As I say, I very much hope that Aston Martin’s F1 engineers will dig themselves out of the car-development hole that they currently find themselves in, but Red Bull, McLaren, Ferrari and Mercedes all run truly excellent F1 engineering operations, and catching them will be difficult for my old friends at ‘Team Silverstone’, not least because the unrelenting precipitousness of the top four teams’ performance-advancement upcurves makes them dauntingly fast-moving targets. Moreover, although Aston Martin lies a respectable fifth in the constructors’ world championship table on 68 points, it is arithmetically much, much closer in terms of points scored to RB in sixth (on 31 points) and even Haas in seventh (on 27 points) than it is to Mercedes in fourth (on 221 points). No wonder Lawrence Stroll has offered a king’s ransom to Adrian Newey. I have no idea whether or not he will accept it; all I do know is that other teams have made him similarly magnificent offers. Media pundits have recently been fond of saying and writing that the F1 driver market currently hinges on where Carlos Sainz ends up going. So it may – but, in terms of impact on the F1 ecosystem, Sainz’s movements pale by comparison to the repercussions wide and deep that would be provoked by a move by Newey to Aston Martin, Ferrari, or McLaren.

Lewis Hamilton raises British GP trophy after winning 2024 F1 race

Hamilton, 39, “exists to win”


I agree with Steiner about Hamilton’s and Alonso’s physical fitness. Both men remain supremely capable when it comes to tackling the task of racing a modern F1 car on the ragged edge for nigh-on two hours, even in Qatar and Singapore, where heat exhaustion has been a factor for some drivers in recent years: the phrase that springs to mind is ‘as fit as a butcher’s dog’. But I disagree with Steiner about Hamilton’s and Alonso’s mental fitness: the phrase that springs to mind here is ‘as tough as old boots’. I have worked with them both at McLaren, for five years with Lewis and for three years with Fernando. I have never encountered any other drivers anywhere near as competitive as either of them. They both exist to win. As far as Lewis is concerned, I think we saw that on Sunday. Wherever Newey ends up, I dearly hope that Hamilton’s Ferrari and Alonso’s Aston Martin will both be fully competitive next year.

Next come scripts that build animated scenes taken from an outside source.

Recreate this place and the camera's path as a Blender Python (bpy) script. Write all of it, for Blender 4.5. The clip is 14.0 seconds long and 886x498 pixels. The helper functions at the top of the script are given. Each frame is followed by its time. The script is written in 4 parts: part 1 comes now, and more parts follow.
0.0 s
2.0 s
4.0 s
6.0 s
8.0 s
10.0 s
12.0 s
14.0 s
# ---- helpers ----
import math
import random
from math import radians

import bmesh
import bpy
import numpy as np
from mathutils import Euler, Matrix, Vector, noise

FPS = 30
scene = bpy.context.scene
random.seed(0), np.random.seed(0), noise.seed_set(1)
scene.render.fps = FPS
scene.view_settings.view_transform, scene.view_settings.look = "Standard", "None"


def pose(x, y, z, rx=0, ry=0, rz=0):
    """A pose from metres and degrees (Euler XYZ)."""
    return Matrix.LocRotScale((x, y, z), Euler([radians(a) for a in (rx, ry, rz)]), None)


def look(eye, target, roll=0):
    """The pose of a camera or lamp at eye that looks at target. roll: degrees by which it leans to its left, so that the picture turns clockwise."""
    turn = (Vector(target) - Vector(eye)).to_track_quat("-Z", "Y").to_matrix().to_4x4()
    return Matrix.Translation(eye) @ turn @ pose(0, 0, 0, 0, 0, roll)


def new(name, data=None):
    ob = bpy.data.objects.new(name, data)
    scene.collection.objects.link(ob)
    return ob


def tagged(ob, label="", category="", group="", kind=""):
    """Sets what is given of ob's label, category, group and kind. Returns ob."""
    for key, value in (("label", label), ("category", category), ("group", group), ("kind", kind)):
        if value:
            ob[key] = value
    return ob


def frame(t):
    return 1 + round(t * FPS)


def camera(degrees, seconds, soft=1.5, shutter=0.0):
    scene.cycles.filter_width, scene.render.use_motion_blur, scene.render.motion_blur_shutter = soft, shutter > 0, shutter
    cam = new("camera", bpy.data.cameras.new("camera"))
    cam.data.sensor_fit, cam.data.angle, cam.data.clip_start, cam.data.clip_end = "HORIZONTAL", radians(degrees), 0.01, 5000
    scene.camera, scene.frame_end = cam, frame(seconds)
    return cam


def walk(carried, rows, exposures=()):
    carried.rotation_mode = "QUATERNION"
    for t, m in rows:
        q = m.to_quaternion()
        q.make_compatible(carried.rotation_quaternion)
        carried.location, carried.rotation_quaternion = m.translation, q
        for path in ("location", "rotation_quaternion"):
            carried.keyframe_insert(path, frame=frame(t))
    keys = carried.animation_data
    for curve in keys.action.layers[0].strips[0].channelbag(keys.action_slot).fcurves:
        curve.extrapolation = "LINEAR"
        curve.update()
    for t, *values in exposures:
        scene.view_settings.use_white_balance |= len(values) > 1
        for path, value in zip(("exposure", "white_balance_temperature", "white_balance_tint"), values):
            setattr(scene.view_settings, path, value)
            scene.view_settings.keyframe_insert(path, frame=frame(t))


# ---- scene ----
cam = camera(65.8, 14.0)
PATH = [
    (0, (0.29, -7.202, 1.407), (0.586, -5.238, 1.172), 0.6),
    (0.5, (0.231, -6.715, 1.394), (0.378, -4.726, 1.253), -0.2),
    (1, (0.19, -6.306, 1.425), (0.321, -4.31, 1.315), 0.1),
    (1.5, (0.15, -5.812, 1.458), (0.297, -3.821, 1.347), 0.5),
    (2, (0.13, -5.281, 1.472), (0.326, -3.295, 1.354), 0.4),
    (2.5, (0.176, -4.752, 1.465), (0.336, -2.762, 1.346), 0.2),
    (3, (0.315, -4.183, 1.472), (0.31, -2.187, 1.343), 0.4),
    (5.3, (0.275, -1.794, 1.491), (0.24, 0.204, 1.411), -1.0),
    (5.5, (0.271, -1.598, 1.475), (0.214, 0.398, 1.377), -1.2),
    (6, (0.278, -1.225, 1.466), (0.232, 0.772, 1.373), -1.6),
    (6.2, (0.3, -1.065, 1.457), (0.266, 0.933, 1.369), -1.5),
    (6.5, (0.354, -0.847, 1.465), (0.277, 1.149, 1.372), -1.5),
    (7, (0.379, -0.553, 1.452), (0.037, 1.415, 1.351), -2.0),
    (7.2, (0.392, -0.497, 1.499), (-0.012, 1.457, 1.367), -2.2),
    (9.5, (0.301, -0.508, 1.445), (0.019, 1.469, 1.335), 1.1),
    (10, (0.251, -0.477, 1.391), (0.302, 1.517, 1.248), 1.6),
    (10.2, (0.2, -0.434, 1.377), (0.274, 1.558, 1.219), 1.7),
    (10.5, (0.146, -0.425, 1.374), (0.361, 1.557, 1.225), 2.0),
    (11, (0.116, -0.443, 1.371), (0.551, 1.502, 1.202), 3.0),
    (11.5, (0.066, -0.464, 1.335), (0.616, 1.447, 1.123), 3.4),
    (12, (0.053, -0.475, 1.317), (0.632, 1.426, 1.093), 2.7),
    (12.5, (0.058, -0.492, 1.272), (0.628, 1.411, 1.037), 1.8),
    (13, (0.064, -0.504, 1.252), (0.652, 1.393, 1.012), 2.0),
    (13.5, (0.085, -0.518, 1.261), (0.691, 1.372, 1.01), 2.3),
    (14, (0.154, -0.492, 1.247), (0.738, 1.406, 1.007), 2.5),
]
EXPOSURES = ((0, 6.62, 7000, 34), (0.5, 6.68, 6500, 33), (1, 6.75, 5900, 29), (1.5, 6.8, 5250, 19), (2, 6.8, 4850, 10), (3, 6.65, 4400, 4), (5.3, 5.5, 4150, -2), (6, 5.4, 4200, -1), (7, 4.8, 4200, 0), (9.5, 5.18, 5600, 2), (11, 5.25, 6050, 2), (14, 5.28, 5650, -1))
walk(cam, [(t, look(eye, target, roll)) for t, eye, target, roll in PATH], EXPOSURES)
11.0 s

Or, since last week Steiner spoke of 1950s F1, let’s put it this way. The first ever British Grand Prix of F1 world championship status was run on May 13, 1950. The winner was Giuseppe Farina, 43; second was Luigi Fagioli, 51; both of them driving Alfa Romeos. Imagine the roar from the Silverstone crowd if, in 12 months’ time, 75 long years after Farina’s and Fagioli’s success in the same place, 43-year-old Fernando Alonso were to win the British Grand Prix for Aston Martin, hounded all the way by 40-year-old Lewis Hamilton in his Ferrari. Or vice versa. Bring it on!